Stated exercise
Among the entries below, one stretch runs from the line that contains "What Blender Python" through the line that contains "scene.render.fps = FPS". Repeat that stretch exactly, ends included, and only that.

⟨

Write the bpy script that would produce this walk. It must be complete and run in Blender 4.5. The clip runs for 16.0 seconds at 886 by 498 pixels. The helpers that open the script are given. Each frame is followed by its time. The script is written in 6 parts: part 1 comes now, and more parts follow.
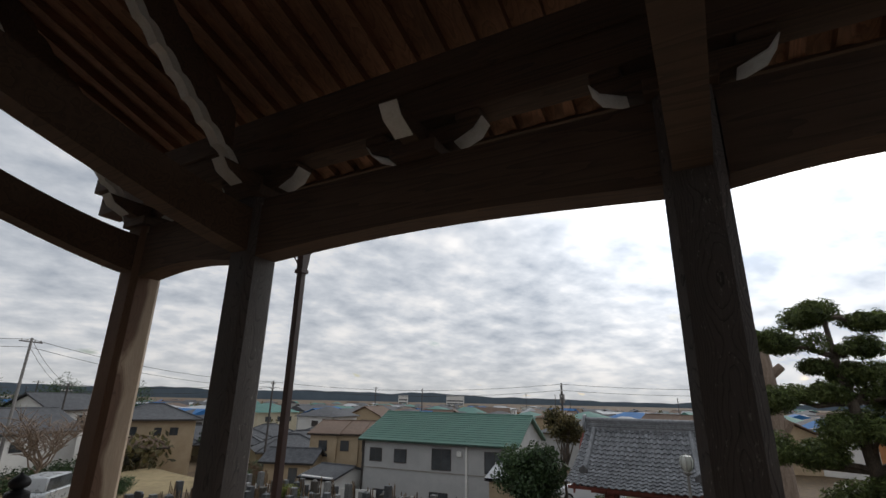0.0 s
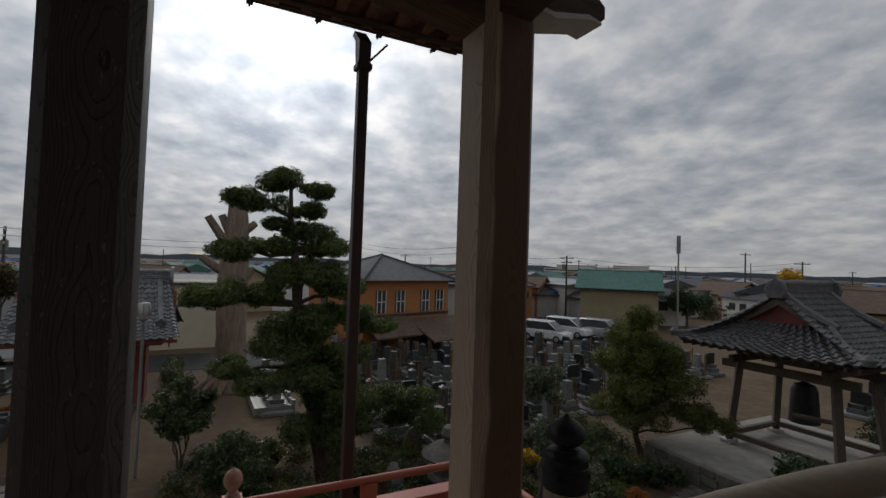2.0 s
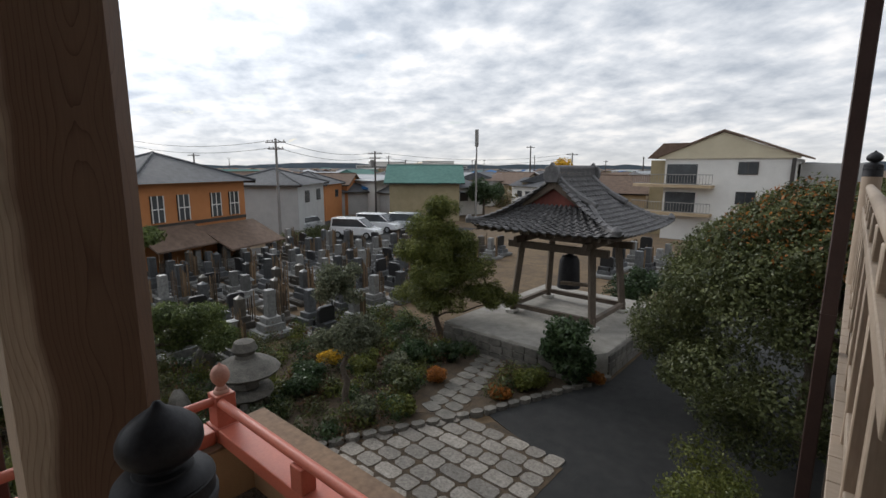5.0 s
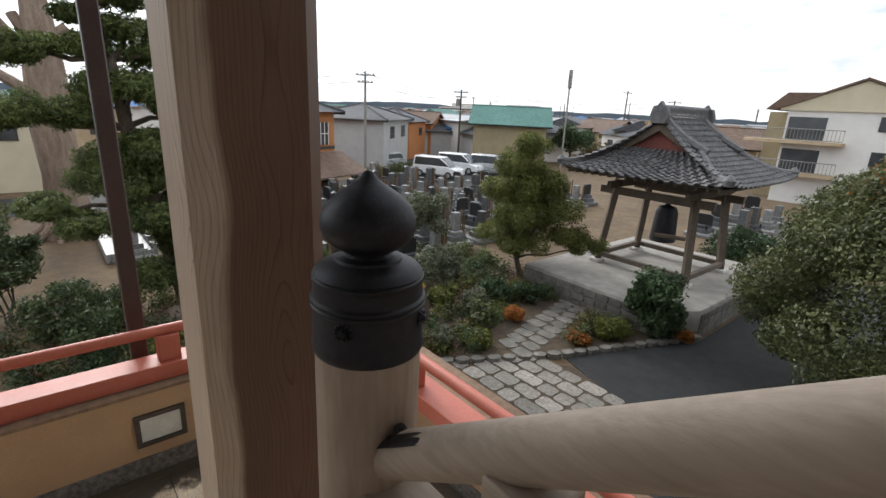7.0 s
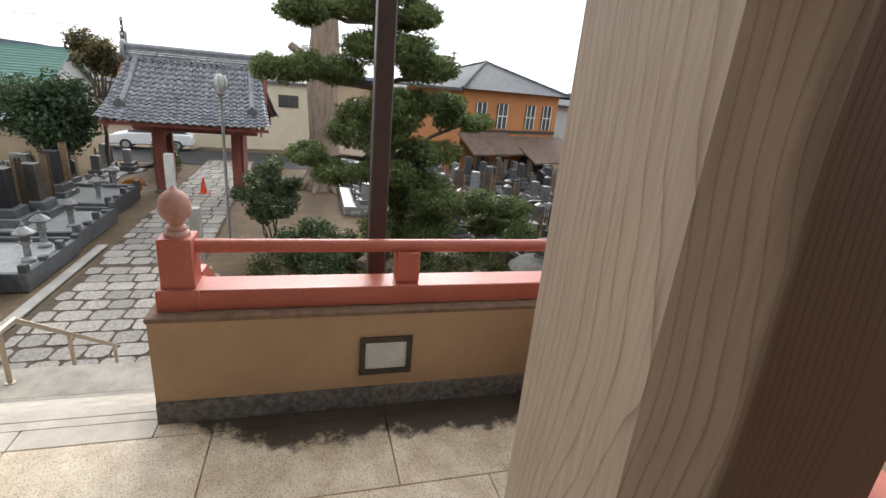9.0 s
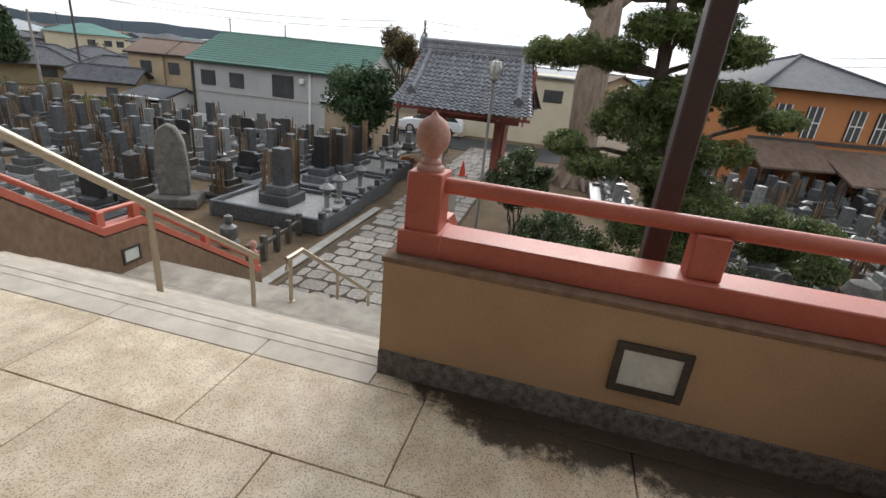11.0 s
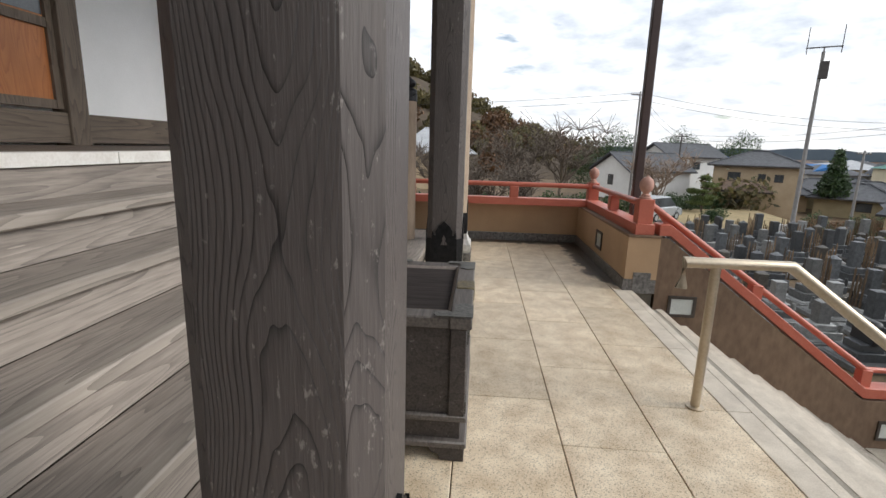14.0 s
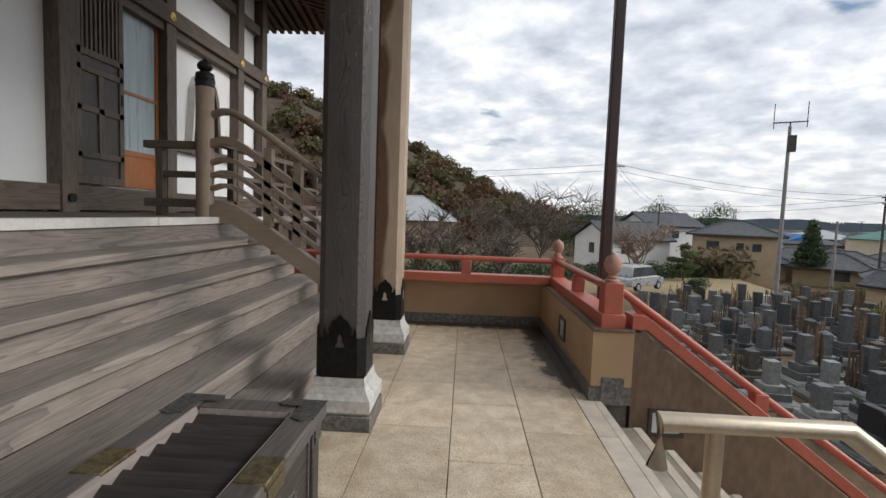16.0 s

⟩
⟨

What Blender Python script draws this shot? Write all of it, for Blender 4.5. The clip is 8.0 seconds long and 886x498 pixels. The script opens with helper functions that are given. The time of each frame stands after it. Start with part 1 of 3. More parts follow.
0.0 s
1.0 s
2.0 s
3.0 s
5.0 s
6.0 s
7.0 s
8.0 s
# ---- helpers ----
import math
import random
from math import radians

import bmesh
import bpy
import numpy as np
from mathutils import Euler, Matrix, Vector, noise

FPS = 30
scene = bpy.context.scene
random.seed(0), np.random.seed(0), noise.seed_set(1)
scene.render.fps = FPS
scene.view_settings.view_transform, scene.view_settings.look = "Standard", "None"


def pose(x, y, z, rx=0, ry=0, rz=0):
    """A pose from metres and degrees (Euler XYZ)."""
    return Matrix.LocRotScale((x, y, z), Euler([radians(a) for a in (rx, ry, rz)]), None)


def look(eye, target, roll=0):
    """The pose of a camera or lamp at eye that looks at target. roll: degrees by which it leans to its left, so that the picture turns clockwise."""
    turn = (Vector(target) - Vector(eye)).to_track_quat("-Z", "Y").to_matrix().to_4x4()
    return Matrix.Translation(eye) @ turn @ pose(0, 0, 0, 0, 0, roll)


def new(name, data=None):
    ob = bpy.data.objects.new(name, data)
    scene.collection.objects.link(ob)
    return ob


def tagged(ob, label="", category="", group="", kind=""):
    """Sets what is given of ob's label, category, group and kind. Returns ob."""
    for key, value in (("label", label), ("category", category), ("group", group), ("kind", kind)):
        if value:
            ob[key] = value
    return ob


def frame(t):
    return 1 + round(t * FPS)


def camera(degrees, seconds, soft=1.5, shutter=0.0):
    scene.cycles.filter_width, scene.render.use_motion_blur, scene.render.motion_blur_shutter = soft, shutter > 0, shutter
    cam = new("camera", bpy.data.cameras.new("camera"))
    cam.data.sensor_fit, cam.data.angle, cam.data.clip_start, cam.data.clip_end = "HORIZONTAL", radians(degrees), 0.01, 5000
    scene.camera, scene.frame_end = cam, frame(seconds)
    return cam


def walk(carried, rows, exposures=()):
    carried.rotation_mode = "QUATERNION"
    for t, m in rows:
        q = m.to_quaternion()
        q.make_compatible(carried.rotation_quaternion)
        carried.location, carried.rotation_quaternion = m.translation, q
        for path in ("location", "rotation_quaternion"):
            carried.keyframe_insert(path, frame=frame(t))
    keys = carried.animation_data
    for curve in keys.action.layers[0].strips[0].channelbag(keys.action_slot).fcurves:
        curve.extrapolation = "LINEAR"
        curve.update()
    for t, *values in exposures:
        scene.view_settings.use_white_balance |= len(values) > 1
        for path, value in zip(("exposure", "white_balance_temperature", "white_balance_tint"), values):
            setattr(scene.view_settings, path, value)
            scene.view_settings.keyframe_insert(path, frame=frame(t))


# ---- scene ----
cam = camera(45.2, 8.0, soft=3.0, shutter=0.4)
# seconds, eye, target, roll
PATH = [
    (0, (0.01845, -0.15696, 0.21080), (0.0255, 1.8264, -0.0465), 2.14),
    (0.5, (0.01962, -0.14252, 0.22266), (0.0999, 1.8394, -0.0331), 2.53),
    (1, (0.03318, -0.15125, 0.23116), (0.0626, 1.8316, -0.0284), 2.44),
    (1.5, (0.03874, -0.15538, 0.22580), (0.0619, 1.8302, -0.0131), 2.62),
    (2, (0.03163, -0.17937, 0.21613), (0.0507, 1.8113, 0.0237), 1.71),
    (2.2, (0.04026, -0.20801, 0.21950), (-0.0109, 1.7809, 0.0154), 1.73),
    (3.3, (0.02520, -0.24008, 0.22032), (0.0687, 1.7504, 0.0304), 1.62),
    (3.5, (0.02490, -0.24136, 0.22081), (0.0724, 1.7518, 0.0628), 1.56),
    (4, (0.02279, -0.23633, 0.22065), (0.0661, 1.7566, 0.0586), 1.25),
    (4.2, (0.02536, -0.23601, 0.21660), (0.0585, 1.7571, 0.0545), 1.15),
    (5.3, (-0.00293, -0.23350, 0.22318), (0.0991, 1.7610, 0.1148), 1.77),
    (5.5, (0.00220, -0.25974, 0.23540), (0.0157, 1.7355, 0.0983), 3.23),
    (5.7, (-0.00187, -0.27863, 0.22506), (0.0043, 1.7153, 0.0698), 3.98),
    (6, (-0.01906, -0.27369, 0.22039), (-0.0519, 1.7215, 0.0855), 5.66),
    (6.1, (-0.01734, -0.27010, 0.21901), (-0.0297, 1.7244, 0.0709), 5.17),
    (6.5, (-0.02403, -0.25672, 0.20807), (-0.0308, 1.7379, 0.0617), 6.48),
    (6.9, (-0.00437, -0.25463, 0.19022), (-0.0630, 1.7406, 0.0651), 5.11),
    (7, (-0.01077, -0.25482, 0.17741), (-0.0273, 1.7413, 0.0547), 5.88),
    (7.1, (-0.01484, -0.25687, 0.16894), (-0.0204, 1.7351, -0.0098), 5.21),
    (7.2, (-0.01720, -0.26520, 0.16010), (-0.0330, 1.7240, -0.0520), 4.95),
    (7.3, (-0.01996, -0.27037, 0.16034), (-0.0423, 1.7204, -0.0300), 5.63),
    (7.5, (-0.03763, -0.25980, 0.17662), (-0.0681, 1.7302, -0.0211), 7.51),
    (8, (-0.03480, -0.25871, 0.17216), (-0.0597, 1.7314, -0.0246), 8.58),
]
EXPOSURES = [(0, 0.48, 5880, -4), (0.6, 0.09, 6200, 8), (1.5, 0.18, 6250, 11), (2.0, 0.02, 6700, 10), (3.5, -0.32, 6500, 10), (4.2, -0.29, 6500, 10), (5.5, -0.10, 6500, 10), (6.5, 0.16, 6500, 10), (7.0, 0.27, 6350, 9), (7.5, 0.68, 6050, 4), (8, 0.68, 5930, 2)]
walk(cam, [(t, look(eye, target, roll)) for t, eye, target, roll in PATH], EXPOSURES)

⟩

Solution to the problem
What Blender Python script draws this shot? Write all of it, for Blender 4.5. The clip is 8.0 seconds long and 886x498 pixels. The script opens with helper functions that are given. The time of each frame stands after it. Start with part 1 of 3. More parts follow.
0.0 s
1.0 s
2.0 s
3.0 s
5.0 s
6.0 s
7.0 s
8.0 s
# ---- helpers ----
import math
import random
from math import radians

import bmesh
import bpy
import numpy as np
from mathutils import Euler, Matrix, Vector, noise

FPS = 30
scene = bpy.context.scene
random.seed(0), np.random.seed(0), noise.seed_set(1)
scene.render.fps = FPS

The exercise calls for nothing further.